=== WRITTEN EXERCISE ===
Without the pictures, set down every line of the data exactly.

* Start *

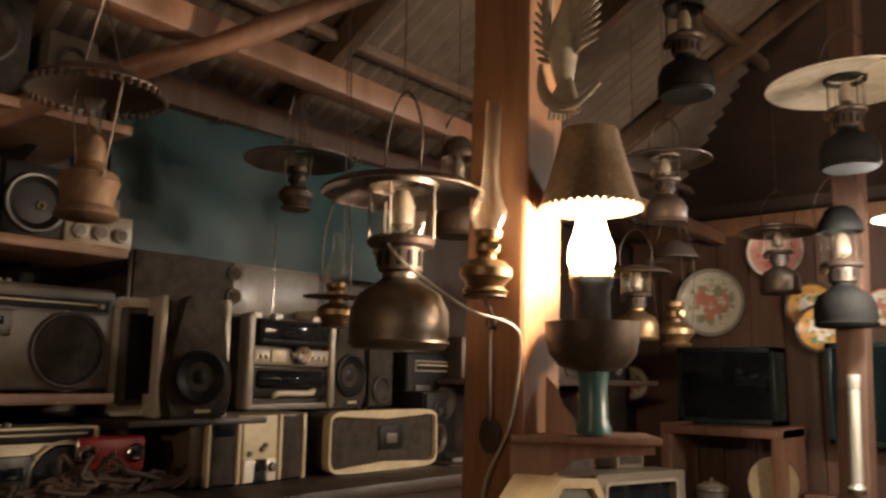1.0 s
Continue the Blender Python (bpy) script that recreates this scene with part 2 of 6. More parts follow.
def lathe(bm, profile, seg=24, centre=(0, 0, 0), rot=(0, 0, 0), squash=1.0):
    """Turn a profile of (radius, height) round the z axis."""
    m = pose(*centre, *rot)
    rings = []
    for r, z in profile:
        if r < 1e-5:
            rings.append([bm.verts.new(m @ Vector((0, 0, z)))])
        else:
            rings.append([bm.verts.new(m @ Vector((r * math.cos(2 * math.pi * k / seg), r * squash * math.sin(2 * math.pi * k / seg), z))) for k in range(seg)])
    for a, b in zip(rings, rings[1:]):
        for k in range(seg):
            j = (k + 1) % seg
            if len(a) == 1 and len(b) == 1:
                continue
            if len(a) == 1:
                bm.faces.new((a[0], b[k], b[j]))
            elif len(b) == 1:
                bm.faces.new((a[k], b[0], a[j]))
            else:
                bm.faces.new((a[k], b[k], b[j], a[j]))
    return bm


def L(profile, seg=24, centre=(0, 0, 0), rot=(0, 0, 0), squash=1.0):
    return lathe(bmesh.new(), profile, seg, centre, rot, squash)


def shell(profile, thick=0.003):
    """A closed profile for a thin turned sheet."""
    return list(profile) + [(max(r - thick * 0.3, 0.001), z - thick) for r, z in reversed(profile)] + [profile[0]]


def tube(bm, points, radius=0.004, seg=8, closed=False, radii=None):
    pts = [Vector(p) for p in points]
    rings = []
    count = len(pts)
    for i, p in enumerate(pts):
        a = pts[(i - 1) % count] if (closed or i) else p
        b = pts[(i + 1) % count] if (closed or i < count - 1) else p
        d = (b - a).normalized()
        u = d.orthogonal().normalized() if i == 0 else (u - d * u.dot(d)).normalized()
        w = d.cross(u)
        r = radii[i] if radii else radius
        rings.append([bm.verts.new(p + (u * math.cos(2 * math.pi * k / seg) + w * math.sin(2 * math.pi * k / seg)) * r) for k in range(seg)])
    for i in range(count if closed else count - 1):
        a, b = rings[i], rings[(i + 1) % count]
        for k in range(seg):
            j = (k + 1) % seg
            bm.faces.new((a[k], b[k], b[j], a[j]))
    if not closed:
        bm.faces.new(rings[0])
        bm.faces.new(rings[-1])
    return bm


def T(points, radius=0.004, seg=8, closed=False, radii=None):
    return tube(bmesh.new(), points, radius, seg, closed, radii)


def curve(points, steps=6):
    """A smooth line through points."""
    pts = [Vector(p) for p in points]
    out = []
    for i in range(len(pts) - 1):
        p0, p1, p2, p3 = pts[max(i - 1, 0)], pts[i], pts[i + 1], pts[min(i + 2, len(pts) - 1)]
        for s in range(steps):
            t = s / steps
            out.append(0.5 * ((2 * p1) + (p2 - p0) * t + (2 * p0 - 5 * p1 + 4 * p2 - p3) * t * t + (3 * p1 - p0 - 3 * p2 + p3) * t ** 3))
    out.append(pts[-1])
    return out


def ring(radius, z=0.0, n=24, axis="z", arc=(0, 360), centre=(0, 0, 0)):
    out = []
    full = arc[1] - arc[0] >= 360
    for k in range(n if full else n + 1):
        a = radians(arc[0] + (arc[1] - arc[0]) * k / n)
        c, s = radius * math.cos(a), radius * math.sin(a)
        p = (c, s, z) if axis == "z" else ((z, c, s) if axis == "x" else (c, z, s))
        out.append(Vector(p) + Vector(centre))
    return out


def prism(bm, outline, depth, centre=(0, 0, 0), inset=0.0):
    """An outline of (x, z) given depth along y, front at -depth / 2."""
    c = Vector(centre)
    f = [bm.verts.new(c + Vector((x, -depth / 2, z))) for x, z in outline]
    b = [bm.verts.new(c + Vector((x, depth / 2, z))) for x, z in outline]
    bm.faces.new(f)
    bm.faces.new(list(reversed(b)))
    k = len(outline)
    for i in range(k):
        j = (i + 1) % k
        bm.faces.new((f[i], f[j], b[j], b[i]))
    return bm


def rounded(w, h, r, n=6):
    """A rounded rectangle's outline."""
    out = []
    for cx, cz, a0 in ((w / 2 - r, h / 2 - r, 0), (-w / 2 + r, h / 2 - r, 90), (-w / 2 + r, -h / 2 + r, 180), (w / 2 - r, -h / 2 + r, 270)):
        for k in range(n + 1):
            a = radians(a0 + 90 * k / n)
            out.append((cx + r * math.cos(a), cz + r * math.sin(a)))
    return out


def frame_of(bm, outer, inner, depth, centre=(0, 0, 0)):
    """A flat frame between two outlines of the same count."""
    c = Vector(centre)
    k = len(outer)
    vs = [[bm.verts.new(c + Vector((x, y, z))) for x, z in line] for line, y in ((outer, -depth / 2), (inner, -depth / 2), (inner, depth / 2), (outer, depth / 2))]
    for a in range(4):
        p, q = vs[a], vs[(a + 1) % 4]
        for i in range(k):
            j = (i + 1) % k
            bm.faces.new((p[i], p[j], q[j], q[i]))
    return bm


def bulge(w, h, depth, curve_by=0.02, centre=(0, 0, 0), n=8, r=0.02):
    """A picture tube's face: a rounded pane that swells to the front."""
    bm = bmesh.new()
    c = Vector(centre)
    grid = []
    for j in range(n + 1):
        row = []
        for i in range(n + 1):
            u, v = 2 * i / n - 1, 2 * j / n - 1
            x = u * w / 2 * (1 - 0.03 * v * v)
            z = v * h / 2 * (1 - 0.03 * u * u)
            row.append(bm.verts.new(c + Vector((x, -curve_by * (1 - (u * u + v * v) / 2), z))))
        grid.append(row)
    for j in range(n):
        for i in range(n):
            bm.faces.new((grid[j][i], grid[j][i + 1], grid[j + 1][i + 1], grid[j + 1][i]))
    return bm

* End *

=== COMPLETE OUTPUT ===
1.0 s
Continue the Blender Python (bpy) script that recreates this scene with part 2 of 6. More parts follow.
def lathe(bm, profile, seg=24, centre=(0, 0, 0), rot=(0, 0, 0), squash=1.0):
    """Turn a profile of (radius, height) round the z axis."""
    m = pose(*centre, *rot)
    rings = []
    for r, z in profile:
        if r < 1e-5:
            rings.append([bm.verts.new(m @ Vector((0, 0, z)))])
        else:
            rings.append([bm.verts.new(m @ Vector((r * math.cos(2 * math.pi * k / seg), r * squash * math.sin(2 * math.pi * k / seg), z))) for k in range(seg)])
    for a, b in zip(rings, rings[1:]):
        for k in range(seg):
            j = (k + 1) % seg
            if len(a) == 1 and len(b) == 1:
                continue
            if len(a) == 1:
                bm.faces.new((a[0], b[k], b[j]))
            elif len(b) == 1:
                bm.faces.new((a[k], b[0], a[j]))
            else:
                bm.faces.new((a[k], b[k], b[j], a[j]))
    return bm


def L(profile, seg=24, centre=(0, 0, 0), rot=(0, 0, 0), squash=1.0):
    return lathe(bmesh.new(), profile, seg, centre, rot, squash)


def shell(profile, thick=0.003):
    """A closed profile for a thin turned sheet."""
    return list(profile) + [(max(r - thick * 0.3, 0.001), z - thick) for r, z in reversed(profile)] + [profile[0]]


def tube(bm, points, radius=0.004, seg=8, closed=False, radii=None):
    pts = [Vector(p) for p in points]
    rings = []
    count = len(pts)
    for i, p in enumerate(pts):
        a = pts[(i - 1) % count] if (closed or i) else p
        b = pts[(i + 1) % count] if (closed or i < count - 1) else p
        d = (b - a).normalized()
        u = d.orthogonal().normalized() if i == 0 else (u - d * u.dot(d)).normalized()
        w = d.cross(u)
        r = radii[i] if radii else radius
        rings.append([bm.verts.new(p + (u * math.cos(2 * math.pi * k / seg) + w * math.sin(2 * math.pi * k / seg)) * r) for k in range(seg)])
    for i in range(count if closed else count - 1):
        a, b = rings[i], rings[(i + 1) % count]
        for k in range(seg):
            j = (k + 1) % seg
            bm.faces.new((a[k], b[k], b[j], a[j]))
    if not closed:
        bm.faces.new(rings[0])
        bm.faces.new(rings[-1])
    return bm


def T(points, radius=0.004, seg=8, closed=False, radii=None):
    return tube(bmesh.new(), points, radius, seg, closed, radii)


def curve(points, steps=6):
    """A smooth line through points."""
    pts = [Vector(p) for p in points]
    out = []
    for i in range(len(pts) - 1):
        p0, p1, p2, p3 = pts[max(i - 1, 0)], pts[i], pts[i + 1], pts[min(i + 2, len(pts) - 1)]
        for s in range(steps):
            t = s / steps
            out.append(0.5 * ((2 * p1) + (p2 - p0) * t + (2 * p0 - 5 * p1 + 4 * p2 - p3) * t * t + (3 * p1 - p0 - 3 * p2 + p3) * t ** 3))
    out.append(pts[-1])
    return out


def ring(radius, z=0.0, n=24, axis="z", arc=(0, 360), centre=(0, 0, 0)):
    out = []
    full = arc[1] - arc[0] >= 360
    for k in range(n if full else n + 1):
        a = radians(arc[0] + (arc[1] - arc[0]) * k / n)
        c, s = radius * math.cos(a), radius * math.sin(a)
        p = (c, s, z) if axis == "z" else ((z, c, s) if axis == "x" else (c, z, s))
        out.append(Vector(p) + Vector(centre))
    return out


def prism(bm, outline, depth, centre=(0, 0, 0), inset=0.0):
    """An outline of (x, z) given depth along y, front at -depth / 2."""
    c = Vector(centre)
    f = [bm.verts.new(c + Vector((x, -depth / 2, z))) for x, z in outline]
    b = [bm.verts.new(c + Vector((x, depth / 2, z))) for x, z in outline]
    bm.faces.new(f)
    bm.faces.new(list(reversed(b)))
    k = len(outline)
    for i in range(k):
        j = (i + 1) % k
        bm.faces.new((f[i], f[j], b[j], b[i]))
    return bm


def rounded(w, h, r, n=6):
    """A rounded rectangle's outline."""
    out = []
    for cx, cz, a0 in ((w / 2 - r, h / 2 - r, 0), (-w / 2 + r, h / 2 - r, 90), (-w / 2 + r, -h / 2 + r, 180), (w / 2 - r, -h / 2 + r, 270)):
        for k in range(n + 1):
            a = radians(a0 + 90 * k / n)
            out.append((cx + r * math.cos(a), cz + r * math.sin(a)))
    return out


def frame_of(bm, outer, inner, depth, centre=(0, 0, 0)):
    """A flat frame between two outlines of the same count."""
    c = Vector(centre)
    k = len(outer)
    vs = [[bm.verts.new(c + Vector((x, y, z))) for x, z in line] for line, y in ((outer, -depth / 2), (inner, -depth / 2), (inner, depth / 2), (outer, depth / 2))]
    for a in range(4):
        p, q = vs[a], vs[(a + 1) % 4]
        for i in range(k):
            j = (i + 1) % k
            bm.faces.new((p[i], p[j], q[j], q[i]))
    return bm


def bulge(w, h, depth, curve_by=0.02, centre=(0, 0, 0), n=8, r=0.02):
    """A picture tube's face: a rounded pane that swells to the front."""
    bm = bmesh.new()
    c = Vector(centre)
    grid = []
    for j in range(n + 1):
        row = []
        for i in range(n + 1):
            u, v = 2 * i / n - 1, 2 * j / n - 1
            x = u * w / 2 * (1 - 0.03 * v * v)
            z = v * h / 2 * (1 - 0.03 * u * u)
            row.append(bm.verts.new(c + Vector((x, -curve_by * (1 - (u * u + v * v) / 2), z))))
        grid.append(row)
    for j in range(n):
        for i in range(n):
            bm.faces.new((grid[j][i], grid[j][i + 1], grid[j + 1][i + 1], grid[j + 1][i]))
    return bm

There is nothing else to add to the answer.